DRMAA session management

start_session()   # initialise global DRMAA session
close_session()   # shut down the session

start_session() is called automatically by run_workflow(). If the DRMAA library is not installed, HAS_DRMAA is False and no session is started; jobs fall back to the CLI-based executors.

run(statement, **kwargs)

The primary function for submitting jobs from pipeline task functions:

P.run(statement)
P.run(statement, job_memory="8G", job_threads=4)
P.run(statement, to_cluster=False)   # force local execution

Context resolution

Options are merged in this priority order (lowest to highest):

  1. Global PARAMS defaults
  2. Local variables in the calling function's scope
  3. Explicit kwargs passed to run()
  4. A params namedtuple in the caller's scope (from TaskLibrary)

Key options

Option Description
job_memory Memory per thread (e.g. "4G")
job_total_memory Total memory for the job (divided by job_threads)
job_threads Number of threads/CPUs to request
job_options Additional scheduler options string
job_queue Queue/partition to submit to
job_condaenv Conda environment to activate in the job
to_cluster True to use cluster, False to run locally (default: True)
without_cluster Alias for to_cluster=False
dryrun If True, log the statement without executing it

Return value

Returns a list of BenchmarkData namedtuples with fields including task, job_id, start_time, end_time, exit_status, max_rss, wall_t, etc.

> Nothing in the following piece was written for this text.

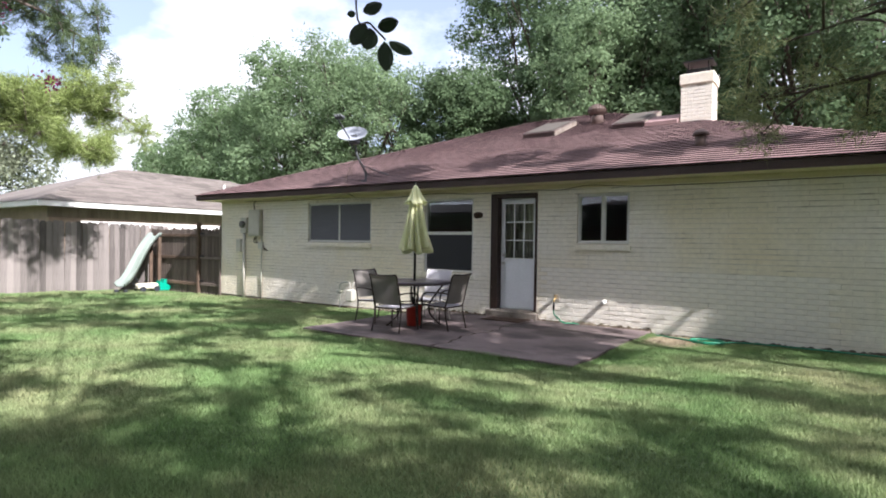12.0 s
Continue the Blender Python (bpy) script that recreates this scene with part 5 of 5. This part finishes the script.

GridExecutor and GridArrayExecutor

These classes (in execution.py) handle DRMAA-based cluster submission:

  • GridExecutor: Submits a single job via DRMAA, polls status using drmaa.Session, collects resource usage from sacct/qacct on completion.
  • GridArrayExecutor: Submits array jobs via DRMAA for parallel task execution.

Both inherit from Executor, which provides job tracking, signal handling, and the context manager interface.

Executor base class (DRMAA path)

Executor (in execution.py) is the base for GridExecutor. It is distinct from BaseExecutor (in base_executor.py) which is the base for the CLI executors.

Key responsibilities:

  • Tracks active_jobs for cleanup on pipeline interruption
  • Installs SIGTERM/SIGINT handlers via setup_signal_handlers()
  • Provides cleanup_all_jobs() and cleanup_failed_job()

will_run_on_cluster(options)

Helper that returns True when DRMAA is available, a session is active, to_cluster is truthy, and without_cluster is not set. Returns False otherwise (no exception is raised if DRMAA is absent).

get_executor(options)

Factory function returning the appropriate CLI-based executor when DRMAA is unavailable. Checks options["cluster_queue_manager"] and the presence of scheduler binaries:

"slurm"      + sbatch found  →  SlurmExecutor
"sge"        + qsub found    →  SGEExecutor
"torque"     + qsub found    →  TorqueExecutor
"kubernetes"                 →  KubernetesExecutor
otherwise                    →  LocalExecutor

LocalExecutor (execution.py)

A second LocalExecutor in execution.py (distinct from the one in executors.py) handles local job execution using gevent. It is used when DRMAA is unavailable and no cluster scheduler is configured.